Every Story Needs Conflict

Frog Shower by Andrew Hitchen

by Andrew Hitchen

Recently, when an acquaintance of mine heard our LITClub was reading The Iliad he said, “ I’m not opposed to books with war in them as long as the war has a purpose. I like The Hunger Games. I can see the need for the turmoil and killing but I see no purpose for the war in The Iliad.” I thought for awhile, wondering if I agreed.


Is war in The Iliad senseless?

Does Harry Potter need Hogwarts? Charlotte’s Web a barn? Winnie the Pooh a tree? The Iliad a war? Can we fully grasp the story of Les Miserables without the backdrop of war torn France? Without conflict there just isn’t a story.

Conflict is more than a stage for the actors. It reveals the inner workings of the character’s minds and emotions. We turn the page to find out what happens next, and we aren’t interested in the conclusion of some actions — we want to know what happens to the characters. When Superman flies around saving Lois Lane, we don’t stick around to find out if  she gets saved. We stick around because we want to see her response and his. Conflict reveals the characters’ hearts and minds.

The Iliad is set in Ancient Greece. Achilles is the protagonist. He is robbed. He’s mad and bitter. He wants revenge. He swears a promise that he will not help his country win the war because his leader took what was most precious to him. He is willing to protect his pride and sacrifice a WHOLE country. When his leader Agamemnon apologizes and  offers to give him what he stole and much, much more, Achilles refuses. His countrymen fight and they are losing badly. His best friend is killed. His heart is broken. He finally decides to fight in the war and help his country avoid defeat.

Could Homer have written a story about Achilles and shown us who he wanted Achilles to be without using a war? Of course he could have, but as the author he wanted a country’s well being to hang in the balance because of this one man. And isn’t that what we like in a superhero story?

What connections do you see between the meaning of stories and the conflict within them?

To read more about literary epics visit my friend, Kent Travis and read the post he wrote showing the influence mothers have on great heroes. Kent is the literature professor at Brookhill School. He’s one of those scholarly types that I don’t want to be compared to but they are absolutely necessary.  You will find him very personable, knowledgeable and informative.

Want Help Starting Your Book Club? Read This Post.

Want Help Starting Your Book Club? Read This Post.


  1. I’m puzzled by the comment about the war not being needed in the Iliad. Homer and the Greeks’ worldview was so very different from our own, and they did not see warring as unnecessary or dishonorable. In fact just the opposite. But, I’m preaching to the teacher, now. You know all of that.

    Could he possibly have meant that he thought the level of violence in the Iliad was unnecessary?

    • Maybe but it seems as though he thinks it’s not a good read because the war is there and so violent. He isn’t able to get past the blood and gore and hear the story.
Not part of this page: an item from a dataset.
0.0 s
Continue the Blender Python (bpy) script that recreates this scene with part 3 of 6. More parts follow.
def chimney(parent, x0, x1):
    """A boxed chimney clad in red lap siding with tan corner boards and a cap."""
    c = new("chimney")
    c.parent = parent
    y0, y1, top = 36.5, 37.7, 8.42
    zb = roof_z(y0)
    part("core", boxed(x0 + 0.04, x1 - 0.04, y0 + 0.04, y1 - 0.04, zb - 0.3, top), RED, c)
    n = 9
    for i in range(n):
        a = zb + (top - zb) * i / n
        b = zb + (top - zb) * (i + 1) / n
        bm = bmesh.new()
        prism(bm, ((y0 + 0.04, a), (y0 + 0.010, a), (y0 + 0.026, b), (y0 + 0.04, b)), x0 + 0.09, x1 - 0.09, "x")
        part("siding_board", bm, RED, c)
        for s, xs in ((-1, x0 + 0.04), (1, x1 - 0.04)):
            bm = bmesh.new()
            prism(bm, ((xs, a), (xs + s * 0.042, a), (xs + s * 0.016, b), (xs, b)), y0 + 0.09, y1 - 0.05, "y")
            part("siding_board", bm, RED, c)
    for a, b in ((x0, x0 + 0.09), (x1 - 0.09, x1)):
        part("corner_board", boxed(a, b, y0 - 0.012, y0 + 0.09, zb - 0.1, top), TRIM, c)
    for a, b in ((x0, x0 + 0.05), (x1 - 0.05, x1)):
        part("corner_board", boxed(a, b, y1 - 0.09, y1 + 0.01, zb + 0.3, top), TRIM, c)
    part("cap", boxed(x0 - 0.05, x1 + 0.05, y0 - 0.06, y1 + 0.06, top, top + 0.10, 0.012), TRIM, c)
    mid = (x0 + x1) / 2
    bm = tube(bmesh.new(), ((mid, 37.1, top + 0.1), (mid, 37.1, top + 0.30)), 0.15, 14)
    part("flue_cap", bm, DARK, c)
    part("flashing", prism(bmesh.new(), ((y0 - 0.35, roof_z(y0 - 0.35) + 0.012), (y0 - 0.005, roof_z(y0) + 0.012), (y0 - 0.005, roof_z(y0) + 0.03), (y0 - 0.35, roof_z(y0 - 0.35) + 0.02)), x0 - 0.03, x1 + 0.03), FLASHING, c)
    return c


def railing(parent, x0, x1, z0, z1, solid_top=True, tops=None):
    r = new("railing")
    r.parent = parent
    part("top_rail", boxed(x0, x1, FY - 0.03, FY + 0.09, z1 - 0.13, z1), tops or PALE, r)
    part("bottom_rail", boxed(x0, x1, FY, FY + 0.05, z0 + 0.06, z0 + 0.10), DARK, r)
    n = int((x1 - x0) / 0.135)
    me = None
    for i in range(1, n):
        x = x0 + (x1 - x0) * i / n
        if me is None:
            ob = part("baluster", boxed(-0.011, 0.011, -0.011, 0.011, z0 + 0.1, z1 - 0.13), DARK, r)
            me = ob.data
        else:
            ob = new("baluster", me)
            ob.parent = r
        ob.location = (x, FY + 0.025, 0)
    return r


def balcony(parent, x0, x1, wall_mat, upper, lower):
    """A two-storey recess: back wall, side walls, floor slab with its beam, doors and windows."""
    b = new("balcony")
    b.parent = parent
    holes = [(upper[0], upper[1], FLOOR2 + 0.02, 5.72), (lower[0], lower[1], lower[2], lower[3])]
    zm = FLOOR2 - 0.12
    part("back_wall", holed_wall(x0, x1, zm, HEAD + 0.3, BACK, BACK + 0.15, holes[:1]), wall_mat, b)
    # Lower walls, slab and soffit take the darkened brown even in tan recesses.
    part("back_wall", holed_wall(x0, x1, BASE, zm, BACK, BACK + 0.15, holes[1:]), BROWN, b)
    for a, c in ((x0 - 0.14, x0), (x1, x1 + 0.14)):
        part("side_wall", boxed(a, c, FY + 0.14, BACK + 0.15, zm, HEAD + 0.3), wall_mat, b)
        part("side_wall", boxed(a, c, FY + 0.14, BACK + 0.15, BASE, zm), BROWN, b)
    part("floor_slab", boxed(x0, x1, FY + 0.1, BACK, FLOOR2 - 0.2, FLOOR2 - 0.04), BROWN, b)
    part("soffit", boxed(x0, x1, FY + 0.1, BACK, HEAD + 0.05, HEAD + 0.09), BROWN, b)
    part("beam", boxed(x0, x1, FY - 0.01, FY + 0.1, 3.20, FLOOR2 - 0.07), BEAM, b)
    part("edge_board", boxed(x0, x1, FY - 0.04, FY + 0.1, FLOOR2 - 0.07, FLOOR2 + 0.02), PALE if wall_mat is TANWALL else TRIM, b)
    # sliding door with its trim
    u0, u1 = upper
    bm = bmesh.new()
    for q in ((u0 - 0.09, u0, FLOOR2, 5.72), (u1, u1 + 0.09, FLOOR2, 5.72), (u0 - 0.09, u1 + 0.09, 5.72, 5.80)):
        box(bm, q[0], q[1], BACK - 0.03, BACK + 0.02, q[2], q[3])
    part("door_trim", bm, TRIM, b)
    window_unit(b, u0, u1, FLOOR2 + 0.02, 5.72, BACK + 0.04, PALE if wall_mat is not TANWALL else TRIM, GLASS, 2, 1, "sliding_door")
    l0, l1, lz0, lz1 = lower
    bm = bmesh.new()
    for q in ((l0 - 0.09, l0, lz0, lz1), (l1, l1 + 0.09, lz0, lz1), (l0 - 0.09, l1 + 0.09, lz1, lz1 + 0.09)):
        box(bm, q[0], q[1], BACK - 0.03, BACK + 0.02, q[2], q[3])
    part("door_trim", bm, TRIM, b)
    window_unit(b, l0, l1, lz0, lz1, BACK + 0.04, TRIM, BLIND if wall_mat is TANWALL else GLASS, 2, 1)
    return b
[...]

  2. My reading experiences lack the classics. As a slow reader, I shied away from them when young, ( read the comic book version of the Classics) and read nothing but the bible for 30 years following. I am now catching up on reading but remain far behind! I enjoyed your post so much, Ali. Wish I lived close enough to be home schooled by you! This post itself is a bit of a classic! It is a keeper.

    • Marion, what a nice thing to say. If you lived near me, I would most definitely want you here. I too am a slow reader. I admire all our writing friends who read a book or two a week. I’m working on getting faster but it’s a concerted effort on my part.

      By the way, I think the comic version of the classics is a marvelous way to taste them. Not everyone needs a full meal. Don’t feel less of yourself because that’s the route you took. I think you’re awesome.

  3. Ann Abernathy says:

    I love your thought-provoking questions! 😉

    • And I love seeing you here and knowing you’re reading. How in the world are you Ann? What are you reading this month?

  4. The Iliad and The Odyssey are both epic poems handed down in the oral tradition for thousands of years before anyone thought to write them down. To approach them exactly like a modern historical novel is nothing short of foolish. To compare the Iliad to The Hunger Games is also a false analogy: the Iliad truly is a historical account (albeit with much coloring of deities and boasting of great feats) and is meant to sing the praises of the warriors who fought. How could the Iliad NOT include war if it means to sing praises of some of ancient Greece’s most famous warriors?

    I read both the Iliad and the Odyssey at a very young age (12 or 13 the first time), and have approached them again several times as I’ve gotten older, matured, and learned more about literature. I must say, though, that I did read the Hunger Games trilogy and loved them (and hope that the March release of the film does the novel some justice!). I just can’t conceive of attempting to contemplate the “role” of war in the Iliad–the Iliad IS the war!